Examples: An economist might say that "People respond to incentives". I had an engineering professor years ago who said all of that field could be reduced to "F=MA and you can't push on a rope".

A couple of good ones come immediately to mind: the GBN motto, "the future is uncertain, and yet we must act;" Bruce Sterling's "the future is a process, not a destination;" Yogi Berra's "prediction is very hard, especially about the future." But this really should be one of my own.

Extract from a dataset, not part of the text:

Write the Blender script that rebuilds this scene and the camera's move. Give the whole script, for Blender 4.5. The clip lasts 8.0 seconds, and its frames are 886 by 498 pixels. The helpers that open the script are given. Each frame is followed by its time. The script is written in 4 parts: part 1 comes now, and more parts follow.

So here's my try:

The future is built by the curious -- the people who take things apart and figure out how they work, figure out better ways of using a system, and explore how to make new things fit together in unexpected ways.

How's that?

Passing this along, I'd like to see this challenge answered by:

Green LA Girl [Siel responds here];
Mike Treder [Mike responds here];
Bruce Sterling;
Kim Allen [Kim responds here];
Violet Blue;
Eric Townsend [JET responds here];
Stuart Candy.

And, of course, anyone who wants to chime in here in the comments.

(Thanks to everyone who has participated!)

Comments

How about "All human knowledge, except for this, has mysteriously expired." I bet that would be a nice clue for everyone suddenly sitting around, scratching their heads.

Seriously, though, it's hard to say something in one sentence that doesn't seem useless because it's more of a definition than an observation. Feynman's sentence and your proposed economist's sentence suffer from this.

I'd tend to want to focus on the non-obvious, non-intuitive stuff - discoveries that took a long time for us to figure out, or cost us a lot of pain and suffering, but proved enormously useful or beneficial once we realized it.

Of course, often, claims lack credibility when there's no supporting evidence. A single claim //shouldn't// be believed unless we know why - even if it turns out to be true! Thus, the sentence would have to contain the means to unlocking the evidence supporting it, as well as the claim itself.

If we can do that, the central claim itself might even be optional. Maybe the sentence shouldn't be statement, but a question - on that will prompt human curiosity to a better, sooner, and less costly discovery of the truth one would wish to transmit.

It's interesting that connects with your own statement about curiosity.


Put your Faith in Doubt, the universe is not what you think it is.

Fear is a capital sum reduced by expenditure; so, for that matter, is courage.

faith in doubt?!

I really have to disagree with that. By all means, evaluate skepticism on its own terms. Doubt doubt. The only reason skepticism is so valuable is because its so effective. If it it evers reaches a point where it loses its explanatory power, ditch it. Faith is not required.

Logical contradictions only exist in thought - not in reality.

I can't resist:

"You can't increase the rate of consumption of a finite resource forever"

Good one, Gav.

interesting question Jamais. I answered it on my vox blog, but I'll put it here too.

"Whatever else you do, don't skimp on backups or fire extinguishers"

Velocity does not exist

Solar energy is simple:
dark heats
light reflects
clear keeps off the wind.

Integrity is the only force that keeps science and technology from being engines of dystopia.